Rigour and Recoil: Claims of Reason, Failures of Expression (original) (raw)

2018, Journal of Philosophy of Education

This paper begins with the 'ancient quarrel' between philosophy and literature, which, with the subsequent splitting of logos into word and reason, comes to mark philosophy's self-conception and much other thinking besides-compartmentalising, in the process, what is understood by 'literature'. Philosophy, thus separated becomes atemporal and abstract, preoccupied with propositions rather than statements or sentences, and, in some of its incarnations, aligning itself with science.

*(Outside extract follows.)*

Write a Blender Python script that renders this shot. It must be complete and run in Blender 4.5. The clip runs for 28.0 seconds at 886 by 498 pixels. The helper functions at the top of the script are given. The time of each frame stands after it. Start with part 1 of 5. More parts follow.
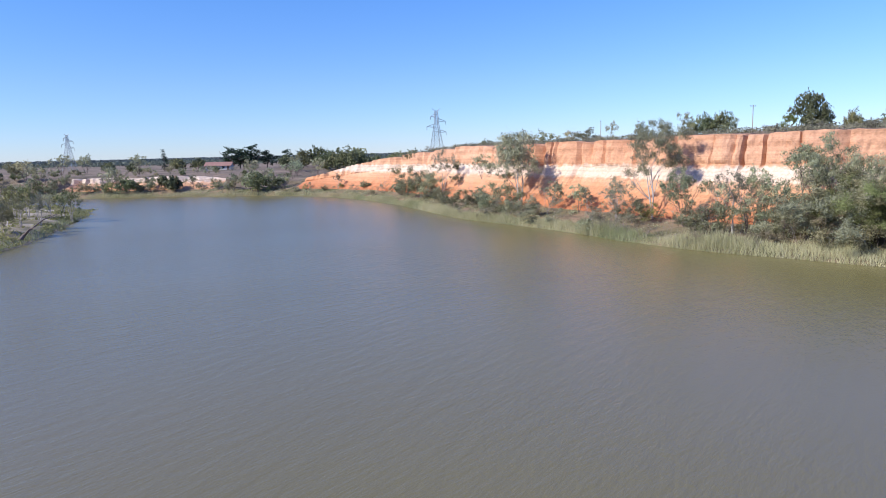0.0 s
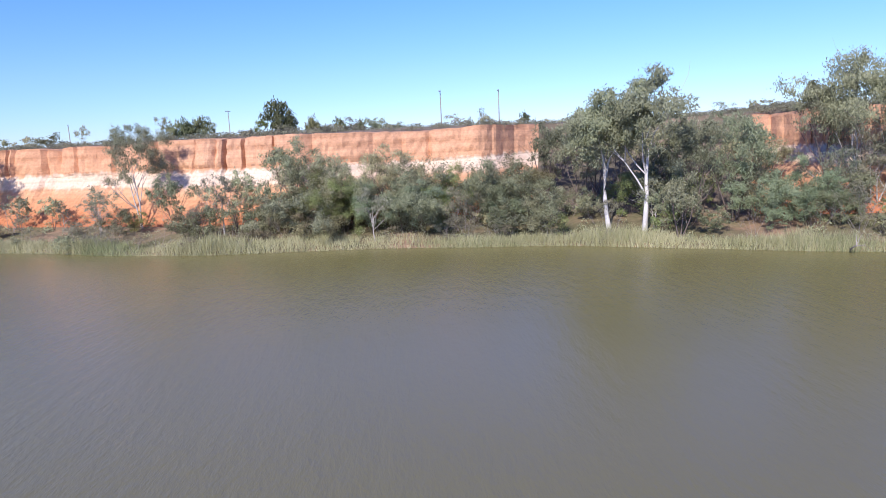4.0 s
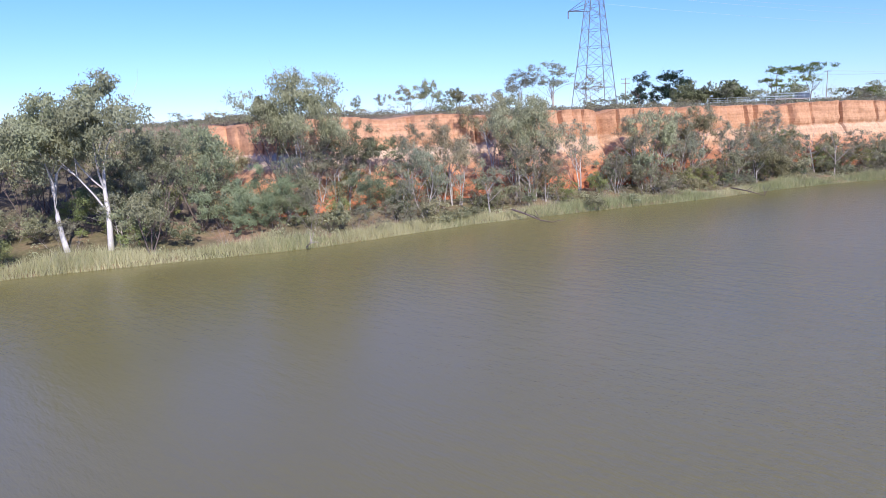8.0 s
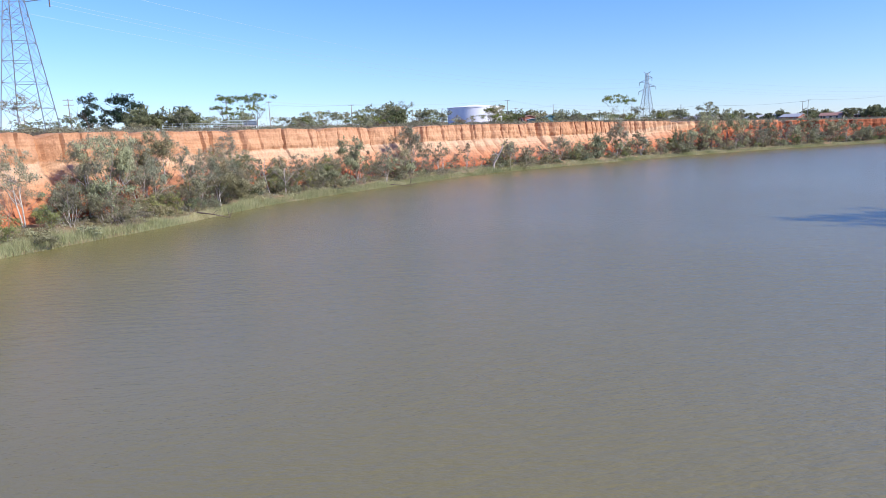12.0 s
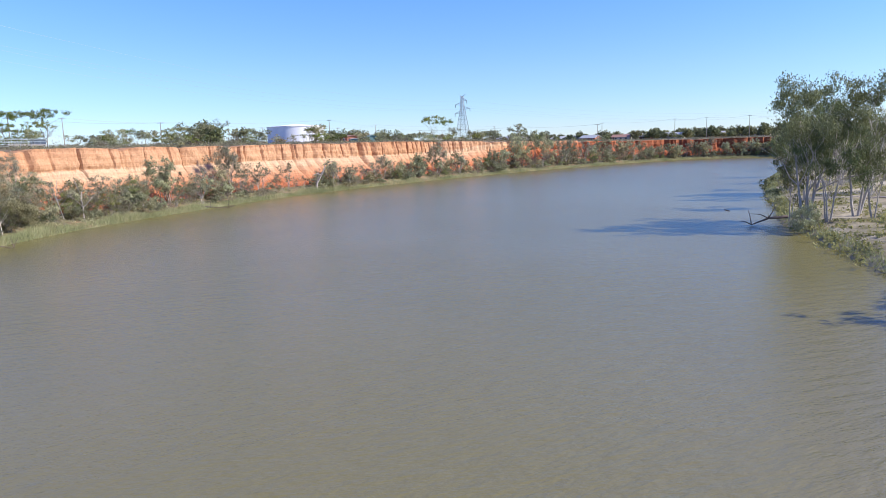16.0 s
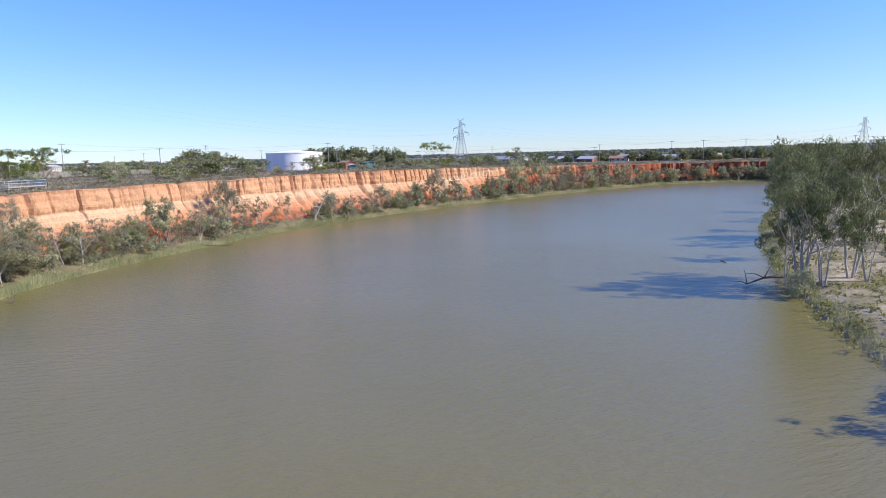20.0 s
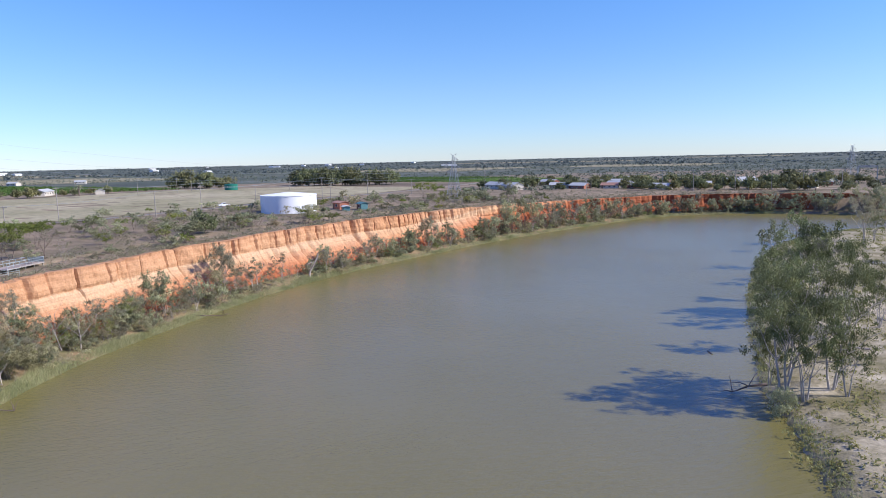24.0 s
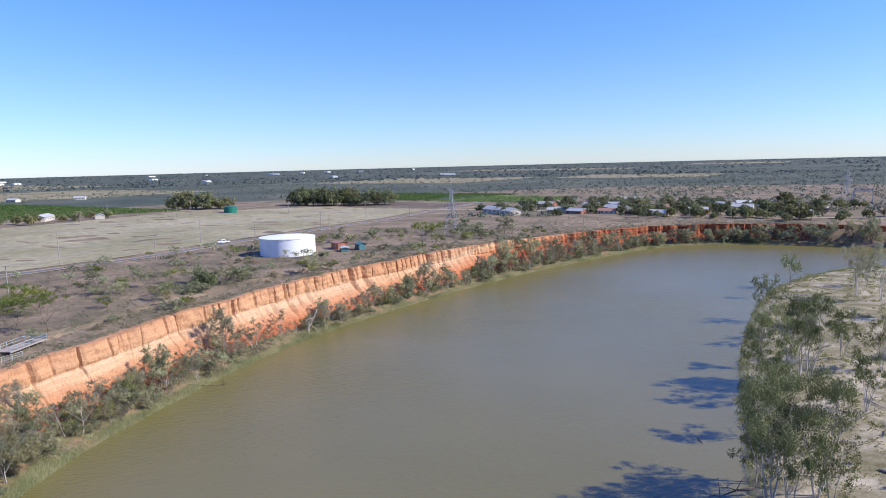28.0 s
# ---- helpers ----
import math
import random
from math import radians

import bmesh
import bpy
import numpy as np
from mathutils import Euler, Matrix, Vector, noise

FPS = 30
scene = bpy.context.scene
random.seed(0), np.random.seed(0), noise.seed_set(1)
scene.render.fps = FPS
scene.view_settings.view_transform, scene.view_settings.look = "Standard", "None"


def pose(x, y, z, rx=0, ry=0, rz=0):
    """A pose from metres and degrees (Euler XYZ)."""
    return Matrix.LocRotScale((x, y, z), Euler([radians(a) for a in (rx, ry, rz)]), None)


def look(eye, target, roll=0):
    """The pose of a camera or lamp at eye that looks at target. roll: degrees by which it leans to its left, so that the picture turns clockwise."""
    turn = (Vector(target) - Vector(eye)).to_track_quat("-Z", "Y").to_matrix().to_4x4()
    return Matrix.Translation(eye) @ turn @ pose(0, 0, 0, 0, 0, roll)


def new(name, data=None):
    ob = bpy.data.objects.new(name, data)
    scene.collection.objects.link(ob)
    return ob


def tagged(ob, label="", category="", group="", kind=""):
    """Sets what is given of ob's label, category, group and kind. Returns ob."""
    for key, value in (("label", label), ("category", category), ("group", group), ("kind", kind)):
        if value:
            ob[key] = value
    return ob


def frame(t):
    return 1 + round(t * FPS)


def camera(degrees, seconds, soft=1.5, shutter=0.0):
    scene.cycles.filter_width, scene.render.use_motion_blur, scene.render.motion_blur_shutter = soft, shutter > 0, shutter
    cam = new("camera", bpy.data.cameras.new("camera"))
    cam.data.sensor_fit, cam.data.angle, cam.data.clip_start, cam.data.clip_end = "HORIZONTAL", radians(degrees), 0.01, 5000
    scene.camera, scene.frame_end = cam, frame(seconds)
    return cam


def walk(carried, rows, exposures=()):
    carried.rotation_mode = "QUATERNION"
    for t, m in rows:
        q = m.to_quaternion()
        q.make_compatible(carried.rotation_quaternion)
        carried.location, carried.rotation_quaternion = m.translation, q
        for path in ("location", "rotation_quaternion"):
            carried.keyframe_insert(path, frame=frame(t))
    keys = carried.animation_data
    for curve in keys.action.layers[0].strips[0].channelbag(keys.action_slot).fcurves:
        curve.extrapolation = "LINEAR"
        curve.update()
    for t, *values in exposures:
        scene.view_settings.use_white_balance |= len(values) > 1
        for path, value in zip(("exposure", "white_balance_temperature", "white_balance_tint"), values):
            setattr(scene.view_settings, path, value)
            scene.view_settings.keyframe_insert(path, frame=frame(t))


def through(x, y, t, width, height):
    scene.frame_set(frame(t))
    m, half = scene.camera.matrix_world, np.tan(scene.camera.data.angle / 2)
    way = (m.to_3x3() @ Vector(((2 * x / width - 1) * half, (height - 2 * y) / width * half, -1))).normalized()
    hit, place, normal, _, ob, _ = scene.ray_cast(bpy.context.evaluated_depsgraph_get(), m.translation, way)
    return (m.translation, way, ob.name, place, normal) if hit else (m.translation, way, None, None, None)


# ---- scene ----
cam = camera(68.04, 28.0, soft=0.65)
# seconds, place of the eye, then its yaw, pitch and roll in degrees
PATH = [
    (0.0, -0.00, 0.00, 11.58, -0.00, -8.32, -1.37),
    (0.5, -0.03, 0.08, 11.57, -3.79, -8.40, -1.54),
    (1.0, -0.04, 0.28, 11.62, -9.43, -8.59, -1.74),
    (1.5, -0.04, 0.50, 11.65, -16.30, -8.79, -2.00),
    (2.0, 0.01, 0.70, 11.65, -22.18, -8.98, -2.19),
    (2.5, 0.11, 0.75, 11.65, -27.07, -9.12, -2.30),
    (4.5, 0.43, 0.24, 11.67, -47.86, -9.70, -2.68),
    (5.0, 0.59, 0.23, 11.68, -53.67, -9.96, -2.64),
    (5.5, 0.86, 0.28, 11.66, -59.76, -10.12, -2.70),
    (6.0, 1.19, 0.31, 11.60, -66.02, -10.32, -2.74),
    (6.5, 1.45, 0.33, 11.59, -72.38, -10.46, -2.70),
    (7.0, 1.54, 0.39, 11.63, -77.92, -10.54, -2.60),
    (7.5, 1.65, 0.46, 11.62, -82.51, -10.58, -2.51),
    (8.0, 1.77, 0.53, 11.62, -86.30, -10.55, -2.43),
    (8.5, 1.96, 0.52, 11.62, -90.08, -10.52, -2.34),
    (9.0, 2.19, 0.52, 11.61, -93.99, -10.46, -2.31),
    (9.5, 2.36, 0.53, 11.61, -98.90, -10.43, -2.21),
    (10.0, 2.61, 0.41, 11.58, -104.62, -10.39, -2.07),
    (10.5, 2.79, 0.24, 11.60, -111.38, -10.35, -2.18),
    (11.0, 2.93, 0.06, 11.62, -118.65, -10.35, -2.10),
    (11.5, 3.11, -0.14, 11.63, -124.82, -10.28, -2.07),
    (12.0, 3.32, -0.39, 11.62, -130.53, -10.17, -2.01),
    (12.5, 3.48, -0.59, 11.62, -135.02, -10.03, -1.97),
    (13.0, 3.60, -0.76, 11.63, -138.29, -9.90, -1.96),
    (13.5, 3.72, -0.92, 11.64, -140.90, -9.77, -1.93),
    (15.5, 2.65, -0.78, 11.67, -146.15, -9.17, -2.01),
    (16.0, 2.76, -0.75, 11.70, -145.64, -9.03, -1.88),
    (16.5, 2.84, -0.72, 12.00, -145.49, -8.91, -1.83),
    (17.0, 2.82, -0.74, 12.43, -145.61, -8.79, -1.81),
    (17.5, 2.86, -0.80, 12.95, -145.71, -8.67, -1.76),
    (18.0, 2.89, -0.84, 13.52, -145.79, -8.54, -1.76),
    (18.5, 2.90, -0.86, 14.20, -145.83, -8.41, -1.64),
    (19.0, 2.92, -0.87, 15.11, -145.88, -8.32, -1.61),
    (19.5, 2.86, -0.98, 16.36, -145.87, -8.24, -1.56),
    (20.0, 2.91, -1.12, 17.90, -145.90, -8.15, -1.51),
    (20.5, 2.97, -1.20, 19.60, -146.00, -8.09, -1.52),
    (21.0, 2.99, -1.19, 21.36, -146.15, -8.04, -1.47),
    (21.5, 2.91, -1.10, 23.12, -146.24, -7.99, -1.38),
    (23.5, 2.72, -1.02, 30.24, -146.54, -7.74, -1.32),
    (24.0, 2.64, -1.03, 32.10, -146.56, -7.75, -1.35),
    (24.5, 2.58, -1.04, 33.93, -146.60, -7.73, -1.38),
    (25.0, 2.51, -1.03, 35.72, -146.64, -7.67, -1.39),
    (25.5, 2.43, -1.04, 37.50, -146.67, -7.65, -1.41),
    (26.0, 2.32, -1.05, 39.34, -146.68, -7.62, -1.48),
    (26.5, 2.21, -1.03, 41.22, -146.71, -7.57, -1.46),
    (27.0, 2.01, -1.03, 43.06, -146.72, -7.53, -1.45),
    (27.5, 1.77, -1.12, 44.91, -146.67, -7.48, -1.42),
    (28.0, 1.61, -1.24, 46.73, -146.64, -7.43, -1.44),
]


def aim(x, y, z, yaw, pitch, roll):
    a, b = radians(yaw), radians(pitch)
    return look((x, y, z), (x - 10 * math.sin(a) * math.cos(b), y + 10 * math.cos(a) * math.cos(b), z + 10 * math.sin(b)), roll)


walk(cam, [(t, aim(*row)) for t, *row in PATH],
     exposures=((0, 0.29, 6100, 13), (5, 0.33, 6000, 17), (8, 0.38, 6050, 17), (11, 0.44, 6200, 14), (13, 0.48, 6450, 11), (16, 0.52, 6550, 10),
                (18, 0.49, 6550, 10), (21, 0.40, 6500, 10), (25, 0.36, 6450, 10), (28, 0.36, 6450, 10)))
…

Language, thus separated, becomes 'literary'-that is, it comes to be epitomised by self-consciousness about literary form and style; and a casualty of this is the 'poetic', a term whose origins in poiesis (production of meaning) are forgotten. But the relationship has never been as settled as it may have seemed, and a series of examples from classical and contemporary philosophy and literature helps to demonstrate this. At stake in these examples are the ways in which reason requires that one means what one says. A classic expression of commitment to this view is provided in Hamlet, by the much-quoted words of Polonius to his son, who is about to travel to Germany to study philosophy: 'This above all, to thine own self be true'. The implications of this in relation to the claims of reason are developed with reference to moral education and the development of judgement for learners and teachers.